Fort Sumter

  • Castles And Fortification
  • 2 mins

By Crusader1307

Developed and designed as a protection defense line envisioned for Charleston Harbor (after The War of 1812), Ft. Sumter's construction began in 1829. The Fort is of a Quadrangular structure, comprised of 70,000 tons of New England granite – built onto a reinforced natural sandbar (about 34-acres) and located roughly 1-mile outside of Charleston Harbor. Still not complete in 1861, the Fort was designed to garrison some 650 Officers and men and featured 3-tiered artillery emplacements in each of it's walls (holding around 135 guns total). Reinforced by brick, the Fort's walls are 5 feet thick and roughly 170 to 190 feet high. Fort Sumter is important in American history as being the site of the start of The Civil War (1861-65).
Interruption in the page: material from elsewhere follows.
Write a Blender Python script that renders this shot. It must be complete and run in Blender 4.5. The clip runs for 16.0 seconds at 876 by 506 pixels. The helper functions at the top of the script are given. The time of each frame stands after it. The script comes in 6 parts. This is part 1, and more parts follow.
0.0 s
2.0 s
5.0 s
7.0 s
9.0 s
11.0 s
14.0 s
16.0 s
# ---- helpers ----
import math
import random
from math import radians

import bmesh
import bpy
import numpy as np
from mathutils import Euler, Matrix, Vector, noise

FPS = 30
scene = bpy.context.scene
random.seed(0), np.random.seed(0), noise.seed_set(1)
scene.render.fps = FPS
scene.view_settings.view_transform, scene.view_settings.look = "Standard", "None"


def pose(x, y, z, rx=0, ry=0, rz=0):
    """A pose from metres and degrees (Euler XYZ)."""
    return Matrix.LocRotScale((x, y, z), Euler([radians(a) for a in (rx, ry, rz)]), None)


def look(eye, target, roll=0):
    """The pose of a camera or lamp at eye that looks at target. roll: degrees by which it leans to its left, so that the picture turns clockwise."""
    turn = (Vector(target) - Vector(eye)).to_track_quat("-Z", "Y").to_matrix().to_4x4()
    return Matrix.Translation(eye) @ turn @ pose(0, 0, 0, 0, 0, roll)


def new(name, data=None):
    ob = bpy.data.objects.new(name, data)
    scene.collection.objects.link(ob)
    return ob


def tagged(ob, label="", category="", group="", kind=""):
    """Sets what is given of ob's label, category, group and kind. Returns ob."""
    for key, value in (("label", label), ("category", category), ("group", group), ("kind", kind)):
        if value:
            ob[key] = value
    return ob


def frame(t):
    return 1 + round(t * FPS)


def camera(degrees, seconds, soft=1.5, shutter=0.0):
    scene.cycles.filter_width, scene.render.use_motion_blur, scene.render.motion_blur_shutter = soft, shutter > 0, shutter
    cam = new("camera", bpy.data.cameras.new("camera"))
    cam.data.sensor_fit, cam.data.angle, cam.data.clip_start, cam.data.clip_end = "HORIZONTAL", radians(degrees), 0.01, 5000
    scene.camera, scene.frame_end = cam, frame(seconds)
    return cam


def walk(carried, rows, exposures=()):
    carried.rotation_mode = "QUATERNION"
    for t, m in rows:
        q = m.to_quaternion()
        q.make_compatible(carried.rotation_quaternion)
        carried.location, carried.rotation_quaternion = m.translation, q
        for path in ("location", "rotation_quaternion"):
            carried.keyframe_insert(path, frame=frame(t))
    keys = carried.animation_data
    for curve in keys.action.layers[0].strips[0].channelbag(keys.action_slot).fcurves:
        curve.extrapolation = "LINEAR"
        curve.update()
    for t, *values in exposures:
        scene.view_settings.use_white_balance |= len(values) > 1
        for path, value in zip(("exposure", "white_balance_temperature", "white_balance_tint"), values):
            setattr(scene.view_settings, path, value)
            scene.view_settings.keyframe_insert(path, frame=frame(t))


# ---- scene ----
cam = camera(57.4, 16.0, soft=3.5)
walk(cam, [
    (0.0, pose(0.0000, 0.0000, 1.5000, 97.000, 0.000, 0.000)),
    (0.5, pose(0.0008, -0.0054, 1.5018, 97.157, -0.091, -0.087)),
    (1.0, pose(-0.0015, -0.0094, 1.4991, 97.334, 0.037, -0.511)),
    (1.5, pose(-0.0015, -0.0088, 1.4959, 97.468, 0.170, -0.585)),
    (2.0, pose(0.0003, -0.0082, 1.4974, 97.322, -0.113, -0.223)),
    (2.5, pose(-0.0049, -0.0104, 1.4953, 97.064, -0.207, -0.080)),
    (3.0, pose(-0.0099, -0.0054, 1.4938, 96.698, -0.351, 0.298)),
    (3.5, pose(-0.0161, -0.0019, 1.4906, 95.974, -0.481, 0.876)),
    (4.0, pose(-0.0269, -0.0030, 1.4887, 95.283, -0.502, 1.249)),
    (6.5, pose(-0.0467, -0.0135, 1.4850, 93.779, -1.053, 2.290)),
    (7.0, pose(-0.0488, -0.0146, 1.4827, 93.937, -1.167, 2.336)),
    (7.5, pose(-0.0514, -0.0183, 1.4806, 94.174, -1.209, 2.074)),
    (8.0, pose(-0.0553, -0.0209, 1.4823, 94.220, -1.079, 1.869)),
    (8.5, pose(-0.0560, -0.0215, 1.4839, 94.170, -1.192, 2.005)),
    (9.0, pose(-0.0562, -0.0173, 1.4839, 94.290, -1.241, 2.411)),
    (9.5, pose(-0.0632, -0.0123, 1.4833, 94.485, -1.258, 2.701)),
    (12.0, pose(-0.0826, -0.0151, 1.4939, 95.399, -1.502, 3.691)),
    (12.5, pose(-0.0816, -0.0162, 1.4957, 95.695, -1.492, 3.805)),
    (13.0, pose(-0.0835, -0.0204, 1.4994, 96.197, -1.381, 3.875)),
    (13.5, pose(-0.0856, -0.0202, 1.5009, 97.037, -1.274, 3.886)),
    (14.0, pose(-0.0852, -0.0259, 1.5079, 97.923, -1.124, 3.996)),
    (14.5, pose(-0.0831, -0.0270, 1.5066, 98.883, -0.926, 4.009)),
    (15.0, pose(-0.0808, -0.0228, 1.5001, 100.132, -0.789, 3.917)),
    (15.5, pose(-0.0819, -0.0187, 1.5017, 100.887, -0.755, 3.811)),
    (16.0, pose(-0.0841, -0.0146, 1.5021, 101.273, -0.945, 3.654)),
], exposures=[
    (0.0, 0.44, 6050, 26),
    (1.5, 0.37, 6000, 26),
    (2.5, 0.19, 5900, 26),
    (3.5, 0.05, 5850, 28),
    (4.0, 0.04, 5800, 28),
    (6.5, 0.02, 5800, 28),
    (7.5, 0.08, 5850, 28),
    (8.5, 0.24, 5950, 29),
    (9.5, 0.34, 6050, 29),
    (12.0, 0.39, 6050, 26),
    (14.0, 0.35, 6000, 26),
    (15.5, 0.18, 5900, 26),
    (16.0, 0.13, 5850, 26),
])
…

Garrisoned by a small detachment of Union soldiers when South Carolina (US), left The Union to form The Confederacy – Confederate forces on the landward side of Charleston Harbor (bristling with artillery batteries), threatened action if the Fort was resupplied or failed to surrender. On April 12, 1861 – Rebel Forces opened fire on Fort Sumter in a spectacular 34-hour continuous bombardment. Faced with no re-supply and running low on ammunition – the Fort's Commander agreed to surrender. The garrison was allowed to leave the fort “with honor”. Fort Sumter would become the focus of continued and unrelenting artillery attacks from the Union Naval Blockade. By the end of The War in 1865, Fort Sumter resembled a pile of rocks (with very little structures left standing). The US Army rebuilt the Fort and re-stocked some of her cannon (now for Coastal Defense use). The third Upper gun level was not rebuilt. From 1876 to 1897, Fort Sumter was used as a Lighthouse for Charleston Harbor. During The Spanish American War, the Fort was reconditioned and re-garrisoned. Fort Sumter was used during World War I and II for observation against possible German U-Boat attacks. In 1966, Fort Sumter became a National Monument. It can be visited today.